When We Are Kind by Monique Gray Smith, illustrated by Nicole Neidhardt, is longlisted for the children's category.
The book celebrates simple acts of everyday kindness and encourages children to explore how they feel when they initiate and receive acts of kindness in their lives.
Gray Smith is an author of mixed-heritage — Cree, Lakota and Scottish — who often writes and speaks about the resilience of Indigenous communities in Canada.
Gray Smith was also the 2019/20 First Nation Communities Read YA/adult award winner for Tilly and the Crazy Eights.
Cindy Blackstock won the children's category last year for Spirit Bear: Fishing for Knowledge, Catching Dreams.
The nominated titles for the YA/adult category are:
- Ghost Lake by Nathan Niigan Noodin Adler
- What I Remember, What I Know: The Life of a High Arctic Exile by Larry Audlaluk
- People Like Frank and Other Stories from the Edge of Normal by Jenn Ashton
- A History of My Brief Body by Billy-Ray Belcourt
- Spirits of the Coast: Orcas in Science, Art, and History by Martha Black et al.
- I Will See You Again by Lisa Boivin
- How to Lose Everything by Christa Couture
- I Will Be Corrupted by Joseph A. Dandurand
- The East Side of It All by Joseph A. Dandurand
- Genocidal Love: A Life after Residential School by Bevann Fox
- Dreaming in Colour by Melanie Florence
- Five Little Indians by Michelle Good
- Home Waltz by G. A. Grisenthwaite
- Blue Marrow by Louise Bernice Halfe
- The Eagle Mother by Hetxw'ms Gyetxw (Brett D. Huson)

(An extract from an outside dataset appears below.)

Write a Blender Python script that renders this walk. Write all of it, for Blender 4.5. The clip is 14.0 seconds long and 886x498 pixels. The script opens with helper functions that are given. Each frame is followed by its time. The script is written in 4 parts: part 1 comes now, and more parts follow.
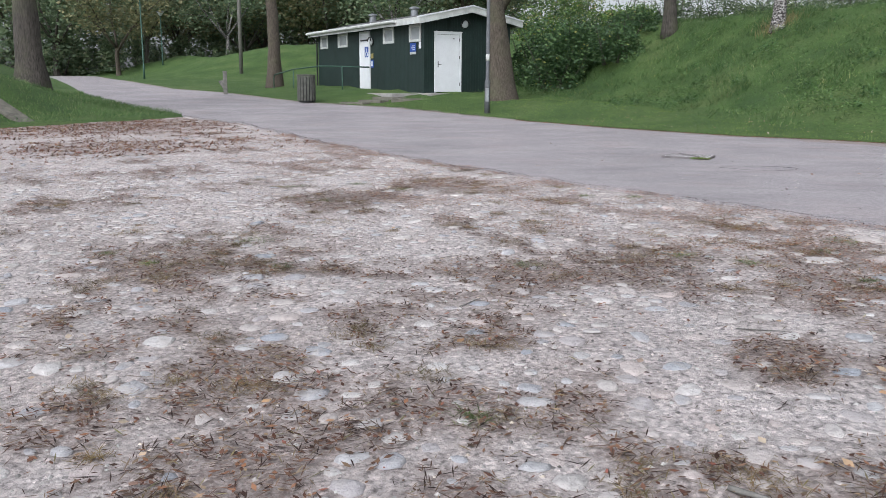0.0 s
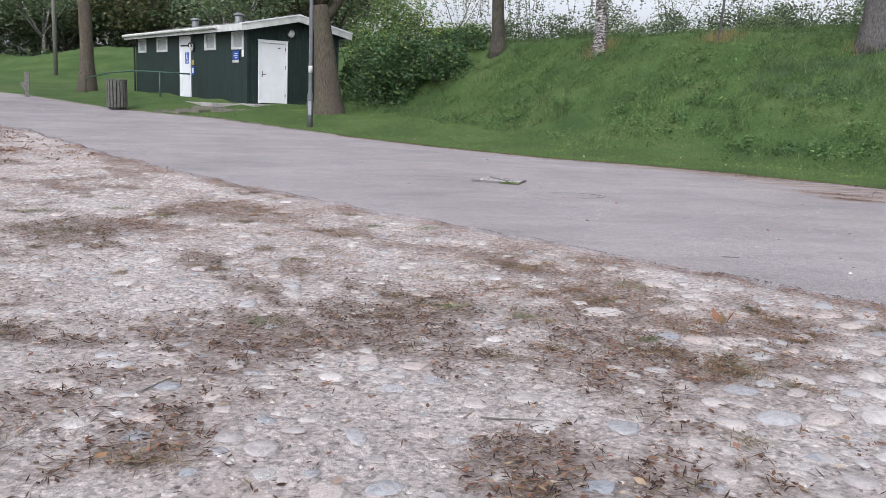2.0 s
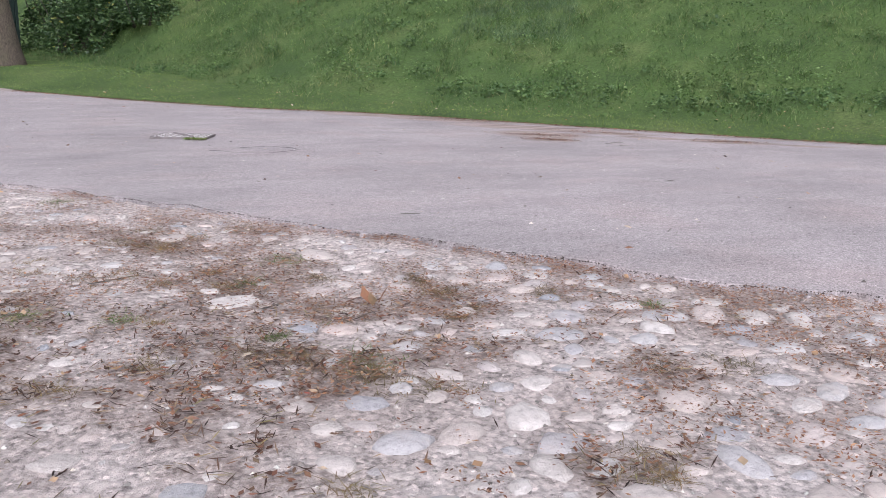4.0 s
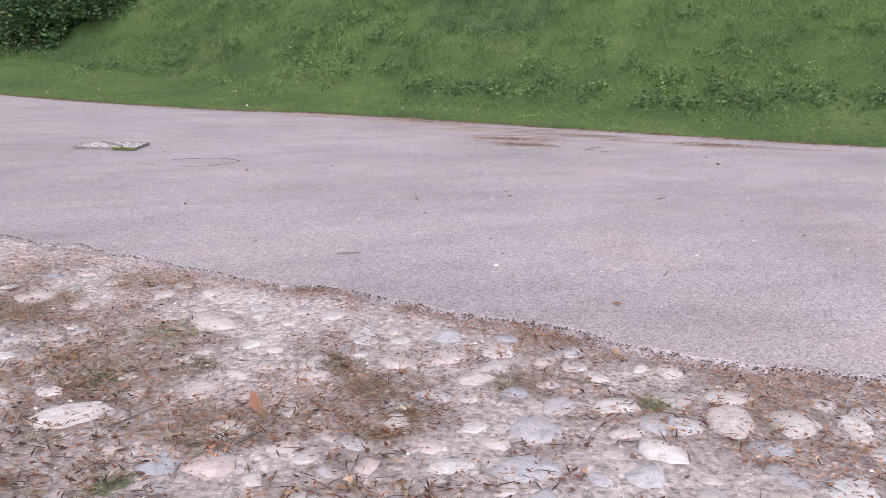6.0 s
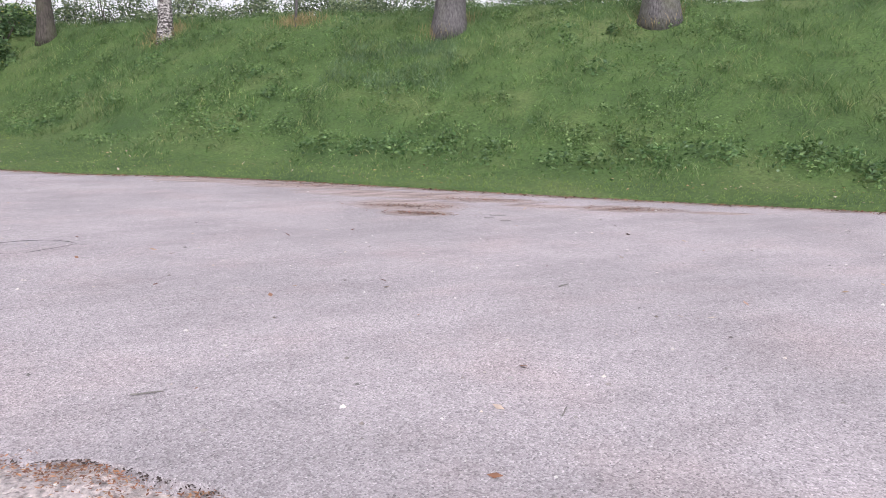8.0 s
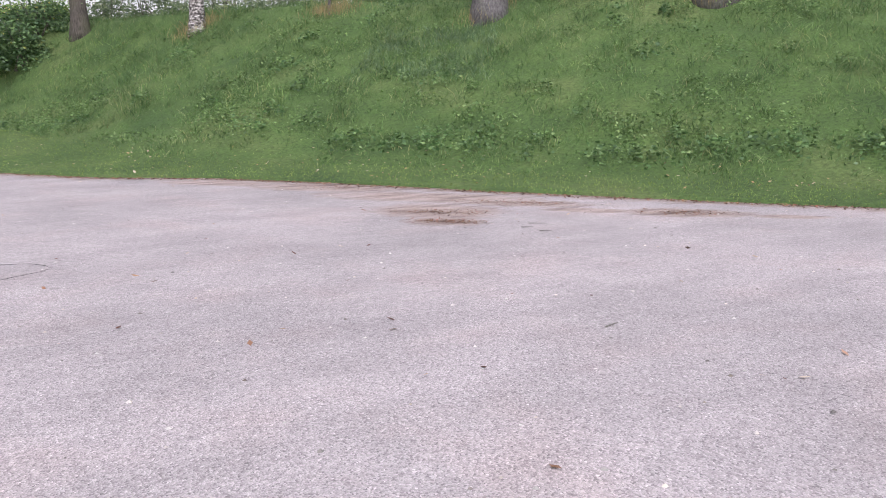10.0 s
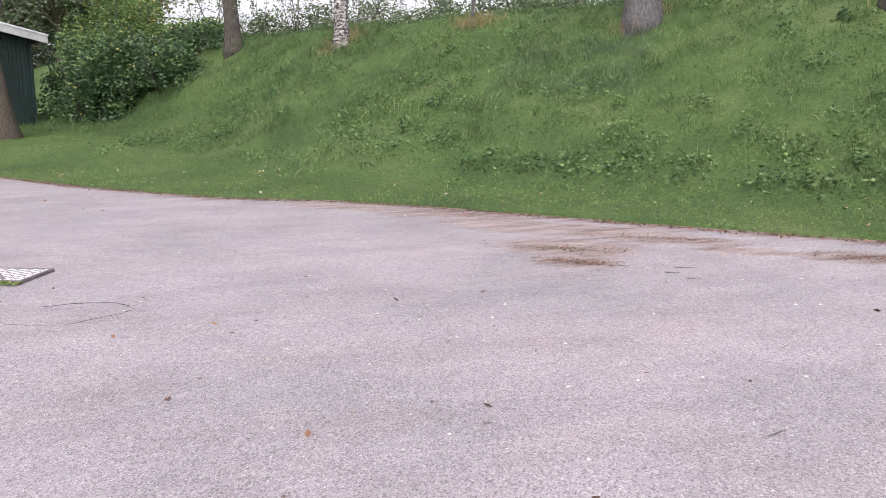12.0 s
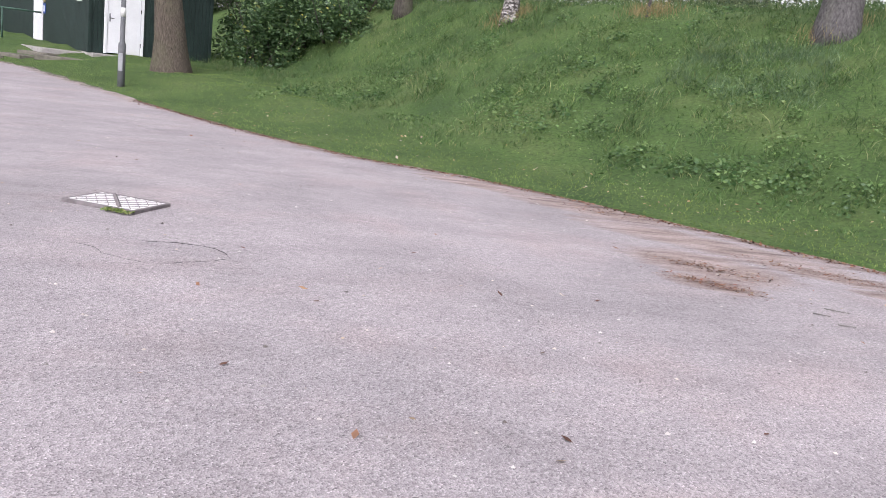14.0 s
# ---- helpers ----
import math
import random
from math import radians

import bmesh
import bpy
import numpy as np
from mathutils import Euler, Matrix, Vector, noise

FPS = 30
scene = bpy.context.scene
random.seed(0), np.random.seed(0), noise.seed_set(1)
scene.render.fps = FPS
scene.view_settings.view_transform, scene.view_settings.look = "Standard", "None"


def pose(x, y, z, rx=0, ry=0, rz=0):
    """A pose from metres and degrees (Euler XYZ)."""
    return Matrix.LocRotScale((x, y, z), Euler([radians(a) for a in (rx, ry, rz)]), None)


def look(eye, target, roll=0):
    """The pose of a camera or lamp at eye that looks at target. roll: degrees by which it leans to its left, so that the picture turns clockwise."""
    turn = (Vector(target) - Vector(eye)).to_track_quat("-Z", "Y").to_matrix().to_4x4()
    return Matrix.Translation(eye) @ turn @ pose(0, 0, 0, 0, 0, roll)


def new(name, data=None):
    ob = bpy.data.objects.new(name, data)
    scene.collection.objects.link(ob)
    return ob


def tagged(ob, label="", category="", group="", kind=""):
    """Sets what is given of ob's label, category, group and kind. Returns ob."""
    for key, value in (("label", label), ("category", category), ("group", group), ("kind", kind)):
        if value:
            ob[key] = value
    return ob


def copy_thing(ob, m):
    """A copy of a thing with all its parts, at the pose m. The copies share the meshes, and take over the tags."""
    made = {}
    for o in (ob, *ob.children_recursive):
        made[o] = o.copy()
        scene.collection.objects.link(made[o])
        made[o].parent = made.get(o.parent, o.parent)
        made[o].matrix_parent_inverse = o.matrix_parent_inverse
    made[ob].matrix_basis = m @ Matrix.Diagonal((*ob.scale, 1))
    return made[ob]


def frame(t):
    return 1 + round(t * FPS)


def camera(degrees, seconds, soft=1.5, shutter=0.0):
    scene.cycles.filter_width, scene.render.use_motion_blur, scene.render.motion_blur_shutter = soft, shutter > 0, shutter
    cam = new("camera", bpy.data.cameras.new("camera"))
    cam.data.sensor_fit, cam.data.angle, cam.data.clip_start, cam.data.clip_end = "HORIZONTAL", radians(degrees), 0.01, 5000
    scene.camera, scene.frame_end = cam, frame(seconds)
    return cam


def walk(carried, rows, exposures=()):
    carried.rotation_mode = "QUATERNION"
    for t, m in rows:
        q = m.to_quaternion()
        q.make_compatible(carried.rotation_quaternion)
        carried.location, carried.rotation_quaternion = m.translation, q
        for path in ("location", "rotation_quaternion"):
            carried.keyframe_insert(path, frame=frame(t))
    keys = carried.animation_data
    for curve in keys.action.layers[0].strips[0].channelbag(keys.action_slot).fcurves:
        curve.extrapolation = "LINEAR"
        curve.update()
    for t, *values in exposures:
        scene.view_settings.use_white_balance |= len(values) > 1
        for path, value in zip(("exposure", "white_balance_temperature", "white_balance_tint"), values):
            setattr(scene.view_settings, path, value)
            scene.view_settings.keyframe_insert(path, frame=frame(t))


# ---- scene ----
# ---------- camera ----------
cam = camera(55.2, 14.0, soft=0.85)
PATH = [
    (0, (1.189, 0.63, 1.07), (0.992, 2.584, 0.689), 0.3),
    (0.5, (1.33, 0.812, 1.114), (1.16, 2.767, 0.728), 0.3),
    (1, (1.385, 1.038, 1.089), (1.325, 2.99, 0.657), 2.2),
    (1.5, (1.497, 1.37, 1.108), (1.617, 3.339, 0.775), 3.3),
    (2, (1.747, 1.572, 1.123), (1.917, 3.535, 0.78), 2.4),
    (2.5, (1.867, 1.81, 1.086), (2.269, 3.727, 0.685), 2.2),
    (3, (2.1, 2.079, 1.078), (2.79, 3.912, 0.673), 1.4),
    (3.2, (2.215, 2.146, 1.083), (2.92, 3.972, 0.676), 1.3),
    (5.3, (2.886, 3.028, 1.137), (3.68, 4.795, 0.637), 1.7),
    (5.5, (2.937, 3.176, 1.158), (3.715, 4.952, 0.668), 1.9),
    (6, (3.177, 3.373, 1.167), (3.957, 5.156, 0.708), 1.1),
    (6.5, (3.364, 3.513, 1.216), (4.055, 5.335, 0.765), -1.5),
    (6.6, (3.399, 3.553, 1.22), (4.106, 5.372, 0.782), -1.0),
    (6.8, (3.45, 3.67, 1.228), (4.202, 5.479, 0.827), -0.8),
    (7, (3.492, 3.813, 1.235), (4.368, 5.577, 0.886), 0.4),
    (7.5, (3.798, 4.043, 1.229), (4.795, 5.742, 0.886), 1.1),
    (8, (4.005, 4.295, 1.266), (4.962, 6.018, 0.923), 0.8),
    (8.2, (4.066, 4.455, 1.258), (5.015, 6.181, 0.911), 1.1),
    (10.3, (4.786, 5.281, 1.352), (5.624, 7.058, 0.978), -0.3),
    (10.5, (4.85, 5.361, 1.344), (5.683, 7.141, 0.974), 0.2),
    (11, (5.108, 5.515, 1.383), (5.768, 7.363, 0.996), -1.2),
    (11.5, (5.191, 5.791, 1.369), (5.824, 7.648, 0.98), -1.4),
    (12, (5.295, 6.044, 1.43), (5.82, 7.943, 1.084), -0.6),
    (12.3, (5.437, 6.205, 1.443), (5.689, 8.174, 1.205), 2.2),
    (12.5, (5.502, 6.304, 1.447), (5.477, 8.281, 1.143), 0.6),
    (13, (5.468, 6.463, 1.44), (5.368, 8.436, 1.128), 2.1),
    (13.5, (5.563, 6.52, 1.428), (5.673, 8.487, 1.082), 4.6),
    (14, (5.593, 6.523, 1.403), (5.793, 8.471, 0.995), 6.7),
]
walk(cam, [(t, look(eye, target, roll)) for t, eye, target, roll in PATH],
     exposures=[(0.0, 0.06, 5950, 11), (3.0, 0.21, 6080, 16), (6.5, 0.37, 6150, 22), (7.5, 0.47, 6150, 20), (10.5, 0.55, 6200, 20), (12.0, 0.55, 6250, 21), (12.6, 0.42, 6200, 20), (14.0, 0.5, 6200, 20)])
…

- The Case of the Missing Auntie by Michael Hutchinson
- My Big Family by Brennor Jacobs and Brendan Bomberry
- Cry Wolf by Harold R. Johnson
- The Shoe Boy by Duncan McCue
- Before the Usual Time by Darlene Naponse
- Journal of a Travelling Girl by Nadine Neema and Archie Beaverho
- Powwow: A Celebration through Song and Dance by Karen Pheasant-Neganigwane
- Approaching Fire by Michelle Porter
- Bones by Tyler Pennock
- Black Water by David A. Robertson
- The Barren Grounds by David A. Robertson
- In Memory of Feast-Memories of the Residential School Survivors by Judy Reuben
- it was never going to be okay by jaye simpson
- Noopiming: The Cure for White Ladies by Leanne Betasamosake Simpson
- From the Roots Up by Tasha Spillett-Sumner
- Storying Violence: Unravelling Colonial Narratives in the Stanley Trial by Gina Starblanket and Dallas Hunt
- I Place You into the Fire by Rebecca Thomas
- Mnidoo Bemaasing Bemaadiziwin: Reclaiming, Reconnecting, and Demystifying Reciliency as Life Force Energy for Residential School Survivors by Theresa Turmel
- Angel Wing Splash Pattern by Richard Van Camp
- A Girl Called Echo by Katherena Vermette
- Orange Shirt Day, edited by Phyllis Webstad and Joan Sorley
- Love After the End, edited by Joshua Whitehead
The nominated titles for the children's category are:
- Kamik Takes the Lead by Darryl Baker
- Siha Tooskin Knows the Nature of Life by Charlene and Wilson Bearhead
- Siha Tooskin Knows the Love of the Dance by Charlene and Wilson Bearhead
- Siha Tooskin Knows the Strength of His Hair by Charlene and Wilson Bearhead
- We Learn from the Sun by David Bouchard
- The Train by Jodie Callaghan
- The Sasquatch, the Fire and the Cedar Baskets by Joseph A. Dandurand
- It's a Mitig by Bridget George
- When We Are Kind by Monique Gray Smith, illustrated by Nicole Neidhardt
- Please Don't Change My Diaper! by Sarabeth Holden
- Raven Rabbit Deer by Sue Farrell Holler, Illustrated by Jennifer Faria
- Life Cycles of Caribou by Monica Ittusardjuat
- How I Survived: Four Nights on the Ice by Serapio Ittusardjuat
- The Most Amazing Bird by Michael Arvaarluk Kusugak
- ᓇᑦᑎᖅ Nattiq and the Land of Statues by Barbara Landry
- Kits, Cubs, and Calves: An Arctic Summer by Suzie Napayok-Short
- I Am Loved by Kevin and Mary Qamaniq-Mason
- Nibi is Water by Joanne Robertson
- Nuttah and Kitchi by Sandra Samatte
- Swift Fox All Along by Rebecca Thomas
- Raven Squawk, Orca Squeak by Roy Henry Vickers and Robert "Lucky" Budd
- If You Want to Visit A Sea Garden by Kay Weisman, illustrated by Roy Vickers
The winners will be announced ahead of First Nations Public Library Week, which is held in October.
The winners will be selected by a jury comprised of representatives from the Ontario First Nations public library community.
First Nations Communities Read is an annual program organized by Ontario Library Service and funded by the Government of Canada.
Public libraries, communities and individuals across Canada can participate in the program.